▶ To be done
Only the pictures are omitted; repeat all other data exactly.

## begin Information shown

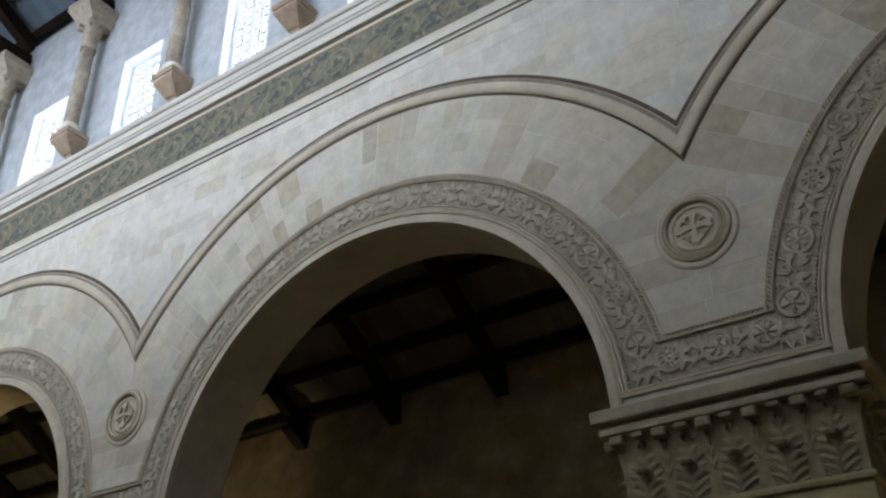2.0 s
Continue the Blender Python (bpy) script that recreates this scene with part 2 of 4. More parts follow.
dome_hill = material("dark green hill mosaic", (0.012, 0.016, 0.008), 0.95, vary=0.6, scale=3.5, fine=40, tint=(0.045, 0.055, 0.028), tint_scale=1.6, tint_amount=0.6, specks=(14, (0.05, 0.06, 0.025), 0.4))
dome_sand = material("pale sand mosaic", (0.34, 0.29, 0.12), 0.5, vary=0.2, scale=5, fine=40)
dome_white = material("pale robe mosaic", (0.42, 0.43, 0.33), 0.5, vary=0.15, scale=8, fine=40)
dome_red = material("red-brown robe mosaic", (0.045, 0.013, 0.009), 0.9, vary=0.35, scale=7, fine=40)
dome_brown = material("dark robe mosaic", (0.085, 0.068, 0.036), 0.9, vary=0.3, scale=7, fine=40)
dome_cloud = material("grey cloud mosaic", (0.30, 0.31, 0.24), 0.5, vary=0.25, scale=8, fine=40)
dome_blue = material("blue mosaic", (0.010, 0.024, 0.06), 0.9, vary=0.25, scale=7, fine=40, specks=(30, (0.05, 0.08, 0.11), 0.3))
cornice_marble = material("pale cornice marble", (0.46, 0.42, 0.31), 0.45, vary=0.15, scale=3, fine=30)
dark_marble = material("dark polished marble", (0.026, 0.023, 0.015), 0.18, vary=0.3, scale=2.5, fine=30, tint=(0.08, 0.055, 0.03), tint_amount=0.6)
marble = material("veined marble", (0.15, 0.135, 0.09), 0.35, vary=0.2, scale=2.5, fine=30, tint=(0.2, 0.19, 0.12), tint_amount=0.5)
# dark and brown tones that paint the shade of grooves onto flat strips
dark_line = material("dark painted groove shade", (0.12, 0.085, 0.056), 0.95, vary=0.4, scale=4, fine=40)
groove = material("brown painted groove shade", (0.27, 0.22, 0.165), 0.9, vary=0.3, scale=5, fine=40)
grey_piece = material("grey limestone block", (0.44, 0.43, 0.39), 0.88, vary=0.28, scale=1.3, fine=25, tint=(0.29, 0.25, 0.19), tint_amount=0.8, pieces="object", spread=0.19)
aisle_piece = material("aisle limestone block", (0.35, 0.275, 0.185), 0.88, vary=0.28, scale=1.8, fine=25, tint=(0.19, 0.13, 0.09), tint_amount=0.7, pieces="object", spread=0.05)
mosaic_ink = material("blackish purple mosaic", (0.028, 0.018, 0.024), 0.7, vary=0.3, scale=9, fine=60)
mosaic_plum = material("plum mosaic", (0.10, 0.05, 0.065), 0.5, vary=0.3, scale=9, fine=60)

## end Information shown

▶ Written answer
2.0 s
Continue the Blender Python (bpy) script that recreates this scene with part 2 of 4. More parts follow.
dome_hill = material("dark green hill mosaic", (0.012, 0.016, 0.008), 0.95, vary=0.6, scale=3.5, fine=40, tint=(0.045, 0.055, 0.028), tint_scale=1.6, tint_amount=0.6, specks=(14, (0.05, 0.06, 0.025), 0.4))
dome_sand = material("pale sand mosaic", (0.34, 0.29, 0.12), 0.5, vary=0.2, scale=5, fine=40)
dome_white = material("pale robe mosaic", (0.42, 0.43, 0.33), 0.5, vary=0.15, scale=8, fine=40)
dome_red = material("red-brown robe mosaic", (0.045, 0.013, 0.009), 0.9, vary=0.35, scale=7, fine=40)
dome_brown = material("dark robe mosaic", (0.085, 0.068, 0.036), 0.9, vary=0.3, scale=7, fine=40)
dome_cloud = material("grey cloud mosaic", (0.30, 0.31, 0.24), 0.5, vary=0.25, scale=8, fine=40)
dome_blue = material("blue mosaic", (0.010, 0.024, 0.06), 0.9, vary=0.25, scale=7, fine=40, specks=(30, (0.05, 0.08, 0.11), 0.3))
cornice_marble = material("pale cornice marble", (0.46, 0.42, 0.31), 0.45, vary=0.15, scale=3, fine=30)
dark_marble = material("dark polished marble", (0.026, 0.023, 0.015), 0.18, vary=0.3, scale=2.5, fine=30, tint=(0.08, 0.055, 0.03), tint_amount=0.6)
marble = material("veined marble", (0.15, 0.135, 0.09), 0.35, vary=0.2, scale=2.5, fine=30, tint=(0.2, 0.19, 0.12), tint_amount=0.5)
# dark and brown tones that paint the shade of grooves onto flat strips
dark_line = material("dark painted groove shade", (0.12, 0.085, 0.056), 0.95, vary=0.4, scale=4, fine=40)
groove = material("brown painted groove shade", (0.27, 0.22, 0.165), 0.9, vary=0.3, scale=5, fine=40)
grey_piece = material("grey limestone block", (0.44, 0.43, 0.39), 0.88, vary=0.28, scale=1.3, fine=25, tint=(0.29, 0.25, 0.19), tint_amount=0.8, pieces="object", spread=0.19)
aisle_piece = material("aisle limestone block", (0.35, 0.275, 0.185), 0.88, vary=0.28, scale=1.8, fine=25, tint=(0.19, 0.13, 0.09), tint_amount=0.7, pieces="object", spread=0.05)
mosaic_ink = material("blackish purple mosaic", (0.028, 0.018, 0.024), 0.7, vary=0.3, scale=9, fine=60)
mosaic_plum = material("plum mosaic", (0.10, 0.05, 0.065), 0.5, vary=0.3, scale=9, fine=60)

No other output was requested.